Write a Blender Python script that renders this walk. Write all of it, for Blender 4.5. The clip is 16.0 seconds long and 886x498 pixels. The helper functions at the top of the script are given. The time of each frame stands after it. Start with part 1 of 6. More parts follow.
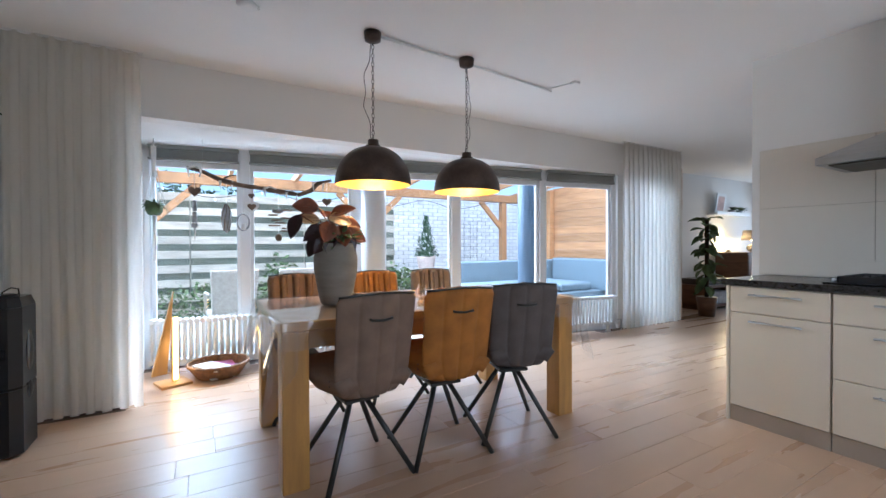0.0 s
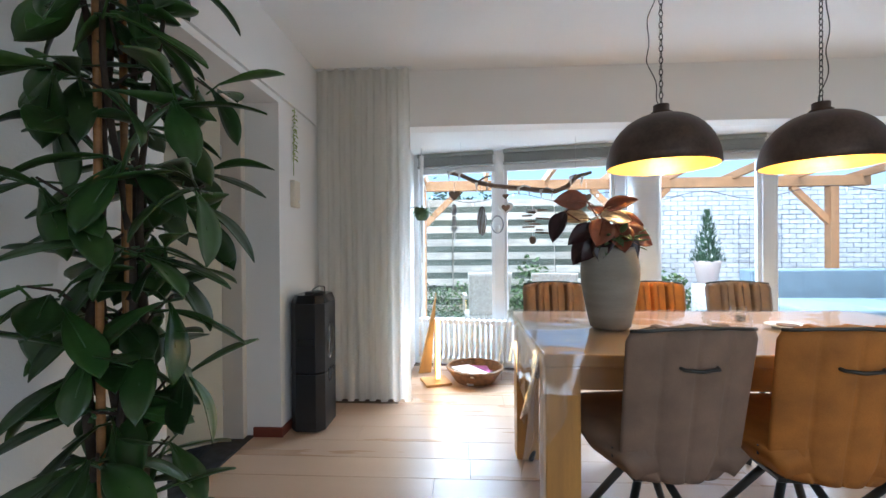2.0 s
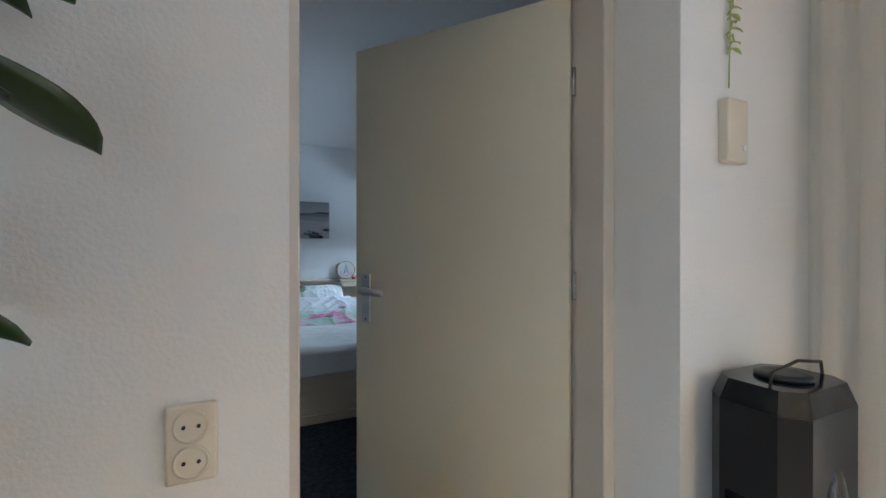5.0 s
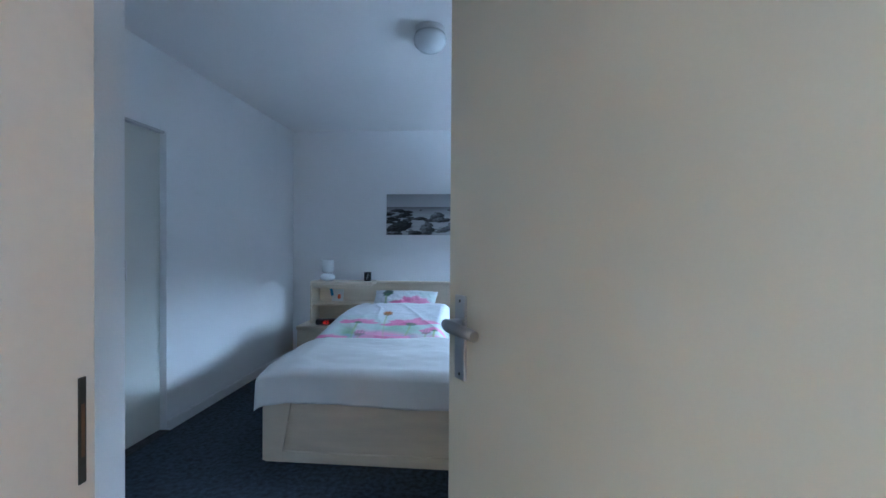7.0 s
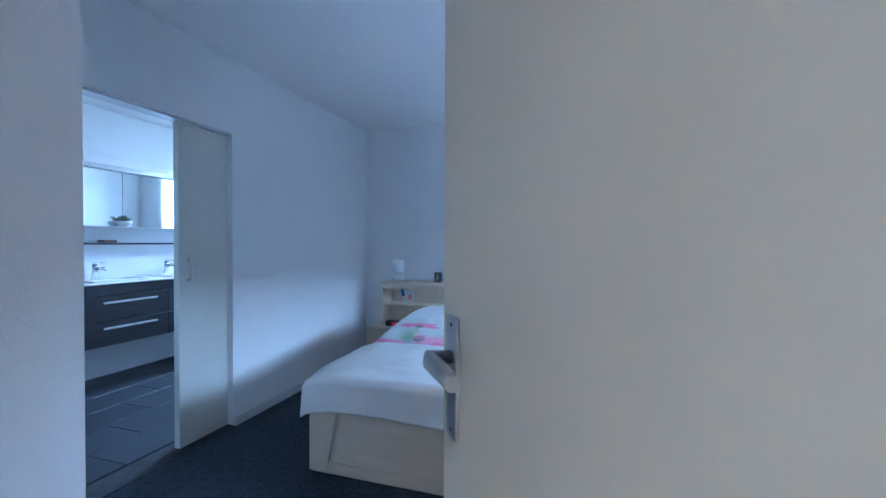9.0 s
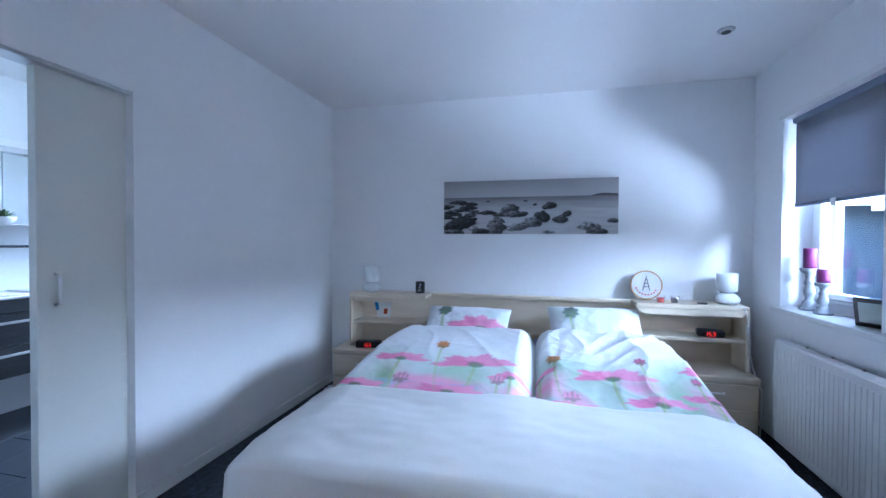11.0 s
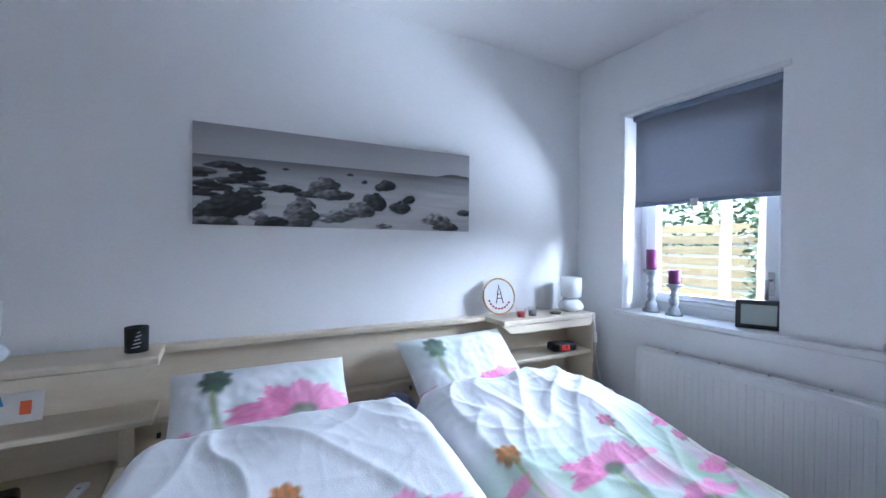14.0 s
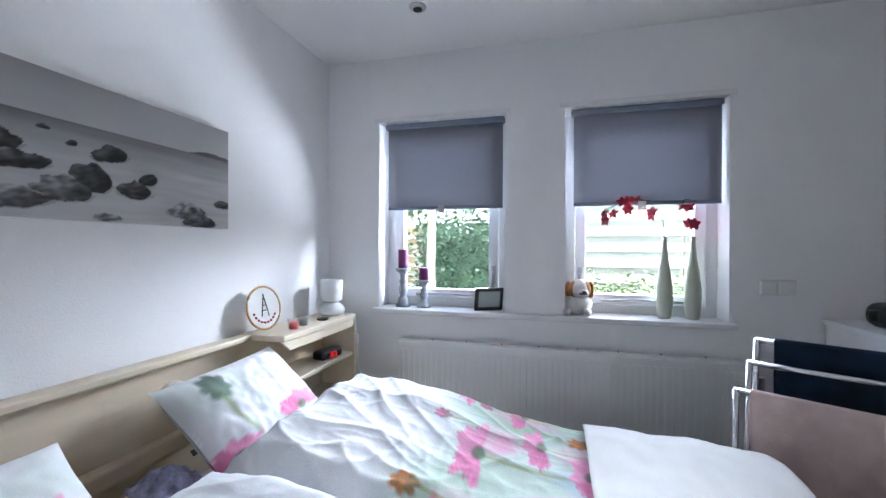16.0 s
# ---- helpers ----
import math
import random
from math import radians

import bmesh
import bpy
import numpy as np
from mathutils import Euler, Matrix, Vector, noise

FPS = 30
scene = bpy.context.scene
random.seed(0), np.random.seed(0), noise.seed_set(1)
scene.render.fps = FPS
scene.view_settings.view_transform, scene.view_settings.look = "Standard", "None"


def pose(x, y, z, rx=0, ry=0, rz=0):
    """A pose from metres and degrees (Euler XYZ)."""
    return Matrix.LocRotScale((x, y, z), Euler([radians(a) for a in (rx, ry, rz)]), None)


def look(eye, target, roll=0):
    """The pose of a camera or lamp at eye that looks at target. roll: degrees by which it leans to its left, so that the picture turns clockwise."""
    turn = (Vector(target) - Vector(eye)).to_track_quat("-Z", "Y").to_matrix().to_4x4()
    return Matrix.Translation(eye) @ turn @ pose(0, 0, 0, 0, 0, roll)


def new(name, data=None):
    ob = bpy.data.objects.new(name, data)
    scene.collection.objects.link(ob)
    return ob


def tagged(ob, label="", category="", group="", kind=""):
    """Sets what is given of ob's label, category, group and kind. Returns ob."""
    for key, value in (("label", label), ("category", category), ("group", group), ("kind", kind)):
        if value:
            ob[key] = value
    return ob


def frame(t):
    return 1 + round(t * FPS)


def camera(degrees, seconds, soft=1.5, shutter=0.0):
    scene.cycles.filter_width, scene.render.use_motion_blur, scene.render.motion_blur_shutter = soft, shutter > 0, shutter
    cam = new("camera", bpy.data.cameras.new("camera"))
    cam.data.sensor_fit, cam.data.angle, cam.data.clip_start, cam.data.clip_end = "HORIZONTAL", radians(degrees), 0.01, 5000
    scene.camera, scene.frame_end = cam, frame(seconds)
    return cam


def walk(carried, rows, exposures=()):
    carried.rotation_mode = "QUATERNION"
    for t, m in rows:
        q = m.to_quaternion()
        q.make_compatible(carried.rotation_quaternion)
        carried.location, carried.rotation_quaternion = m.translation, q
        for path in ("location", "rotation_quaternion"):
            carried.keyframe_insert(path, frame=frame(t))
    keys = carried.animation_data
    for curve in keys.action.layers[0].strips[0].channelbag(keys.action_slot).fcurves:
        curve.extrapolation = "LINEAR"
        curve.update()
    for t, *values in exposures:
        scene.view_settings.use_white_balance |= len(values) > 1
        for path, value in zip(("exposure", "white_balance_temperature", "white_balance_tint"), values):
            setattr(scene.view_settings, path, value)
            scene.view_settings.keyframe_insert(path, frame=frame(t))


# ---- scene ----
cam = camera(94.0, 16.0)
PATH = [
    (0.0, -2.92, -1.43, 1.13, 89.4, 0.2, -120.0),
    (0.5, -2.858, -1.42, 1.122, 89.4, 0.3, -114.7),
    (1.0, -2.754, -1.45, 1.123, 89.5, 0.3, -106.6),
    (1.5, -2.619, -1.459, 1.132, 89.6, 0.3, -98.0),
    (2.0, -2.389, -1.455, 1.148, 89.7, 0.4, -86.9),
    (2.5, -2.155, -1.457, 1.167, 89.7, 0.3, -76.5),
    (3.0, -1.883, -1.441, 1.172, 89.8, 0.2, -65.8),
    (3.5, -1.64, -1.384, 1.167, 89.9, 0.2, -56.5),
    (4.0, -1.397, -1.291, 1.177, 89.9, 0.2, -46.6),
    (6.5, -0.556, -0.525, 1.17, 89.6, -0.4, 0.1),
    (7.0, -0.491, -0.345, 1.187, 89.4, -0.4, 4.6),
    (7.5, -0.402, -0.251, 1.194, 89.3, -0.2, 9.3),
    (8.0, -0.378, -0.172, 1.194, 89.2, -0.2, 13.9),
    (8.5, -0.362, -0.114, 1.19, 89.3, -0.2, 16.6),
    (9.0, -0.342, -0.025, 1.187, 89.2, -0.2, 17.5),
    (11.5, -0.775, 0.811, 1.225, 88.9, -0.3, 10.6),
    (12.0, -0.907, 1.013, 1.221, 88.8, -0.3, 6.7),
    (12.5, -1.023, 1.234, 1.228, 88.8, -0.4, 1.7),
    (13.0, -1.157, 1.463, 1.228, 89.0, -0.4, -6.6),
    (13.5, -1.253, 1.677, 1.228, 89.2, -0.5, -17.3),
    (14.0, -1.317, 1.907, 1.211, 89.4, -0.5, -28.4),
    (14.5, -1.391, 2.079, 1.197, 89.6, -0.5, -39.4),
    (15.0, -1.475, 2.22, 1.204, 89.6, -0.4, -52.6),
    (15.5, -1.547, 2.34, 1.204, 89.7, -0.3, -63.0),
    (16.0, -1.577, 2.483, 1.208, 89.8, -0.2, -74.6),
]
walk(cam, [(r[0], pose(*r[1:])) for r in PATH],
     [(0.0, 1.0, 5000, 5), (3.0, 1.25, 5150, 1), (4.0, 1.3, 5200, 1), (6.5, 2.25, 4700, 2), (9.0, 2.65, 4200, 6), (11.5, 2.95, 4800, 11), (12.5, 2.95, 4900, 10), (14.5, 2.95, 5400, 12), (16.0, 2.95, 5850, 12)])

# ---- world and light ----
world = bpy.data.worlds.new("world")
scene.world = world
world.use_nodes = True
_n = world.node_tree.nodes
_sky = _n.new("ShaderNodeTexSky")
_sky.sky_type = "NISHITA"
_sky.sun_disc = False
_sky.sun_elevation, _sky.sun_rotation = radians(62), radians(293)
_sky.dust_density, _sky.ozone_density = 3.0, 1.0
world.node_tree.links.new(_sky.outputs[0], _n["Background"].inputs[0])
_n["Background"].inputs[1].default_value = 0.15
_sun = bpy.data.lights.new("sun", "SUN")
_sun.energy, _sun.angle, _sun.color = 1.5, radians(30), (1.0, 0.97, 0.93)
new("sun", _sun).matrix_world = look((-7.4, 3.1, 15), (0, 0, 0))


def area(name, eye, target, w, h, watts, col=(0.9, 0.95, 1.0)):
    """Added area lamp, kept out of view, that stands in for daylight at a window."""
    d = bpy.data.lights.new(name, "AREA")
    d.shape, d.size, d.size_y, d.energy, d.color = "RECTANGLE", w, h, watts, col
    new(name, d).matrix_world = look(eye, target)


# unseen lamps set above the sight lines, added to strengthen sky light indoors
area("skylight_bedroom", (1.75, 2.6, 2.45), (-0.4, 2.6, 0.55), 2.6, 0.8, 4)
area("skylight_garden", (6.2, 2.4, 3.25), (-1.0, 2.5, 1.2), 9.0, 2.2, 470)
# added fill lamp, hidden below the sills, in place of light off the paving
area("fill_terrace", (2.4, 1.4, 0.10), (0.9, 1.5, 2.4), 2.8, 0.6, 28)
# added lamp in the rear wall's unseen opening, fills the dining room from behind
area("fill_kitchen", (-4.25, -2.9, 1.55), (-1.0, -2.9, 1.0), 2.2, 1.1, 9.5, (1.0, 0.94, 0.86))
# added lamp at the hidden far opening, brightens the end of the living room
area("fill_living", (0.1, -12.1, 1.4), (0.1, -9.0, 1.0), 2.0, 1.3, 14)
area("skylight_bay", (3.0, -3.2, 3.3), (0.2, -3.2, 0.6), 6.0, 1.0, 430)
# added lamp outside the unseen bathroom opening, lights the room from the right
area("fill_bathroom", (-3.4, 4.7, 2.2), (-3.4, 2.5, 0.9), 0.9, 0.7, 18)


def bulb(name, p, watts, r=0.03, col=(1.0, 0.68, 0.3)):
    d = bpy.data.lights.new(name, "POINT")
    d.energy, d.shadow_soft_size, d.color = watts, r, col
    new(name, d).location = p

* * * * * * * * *

# Required task
In the listing above, locate the line with "carried.location, carried.rotation_quaternion = m.translation, q" and the line with "scene.view_settings.use_white_balance |= len(values)", then extract exactly those lines and every line between them, and nothing more.

# Result below
        carried.location, carried.rotation_quaternion = m.translation, q
        for path in ("location", "rotation_quaternion"):
            carried.keyframe_insert(path, frame=frame(t))
    keys = carried.animation_data
    for curve in keys.action.layers[0].strips[0].channelbag(keys.action_slot).fcurves:
        curve.extrapolation = "LINEAR"
        curve.update()
    for t, *values in exposures:
        scene.view_settings.use_white_balance |= len(values) > 1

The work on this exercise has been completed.